A crowd of about 400 at Pasadena City Hall assembled for the event organized by the local chapter of the Armenian National Committee of America, where Los Angeles County Sheriff Lee Baca was among those officials who spoke at the event.
At the same time, nearly 200 others convened at Memorial Park for a ceremony sponsored by the Pasadena Armenian Community Coalition.
At Memorial Park, participants laid white carnations at the proposed site of a genocide memorial and offered song and prayer in Armenian after performances the Marshall Fundamental School orchestra and choir.
“We all know the story of this crime against humanity,” said Kevork Halladjian, an adjunct Armenian language and culture professor at Pasadena City College, “but we must also work to stop others from committing genocide.”
Both groups are proposing designs for a city Armenian genocide memorial to be erected in 2015. The occasion will mark the 100th anniversary of massacres that claimed the lives of some 1.5 million people between 1915 and 1918 at the hands of the Ottoman government in what is now modern-day Turkey.
“The scars are not healed,” former Pasadena Mayor Bill Paparian said during the event at City Hall. “We are still haunted by the emptiness that comes from losing entire families. When a loved one disappears, the disappearance lasts forever.”

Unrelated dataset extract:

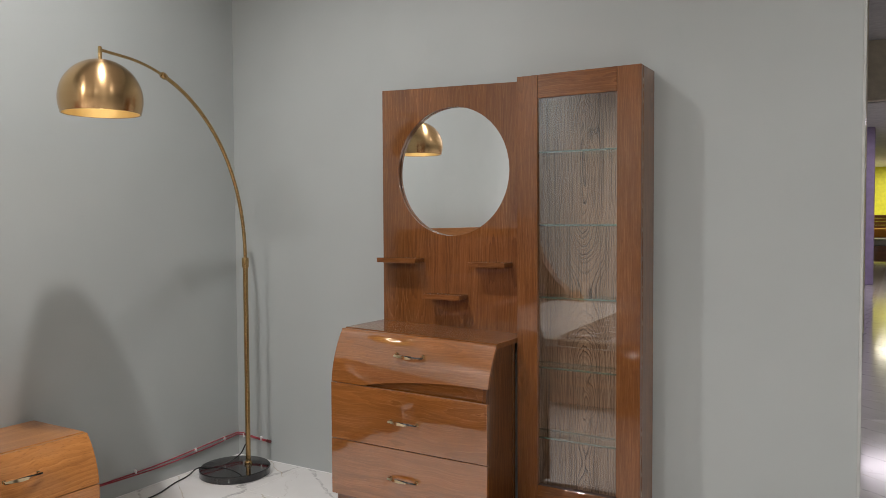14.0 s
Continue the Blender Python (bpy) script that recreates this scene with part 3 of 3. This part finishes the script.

Paparian was critical that the Armenian and American governments have failed to press the Turkish government for official recognition of the genocide, saying “the struggle for justice falls on the shoulders of Armenians in the [post-genocide] Diaspora — us.”
He also called for solidarity with all victims of terrorism, genocide and intolerance.
“If [Armenians] ever, even for a moment, close our eyes to the suffering and persecution of any minority anywhere on this globe, we dishonor our own martyred families,” Paparian said.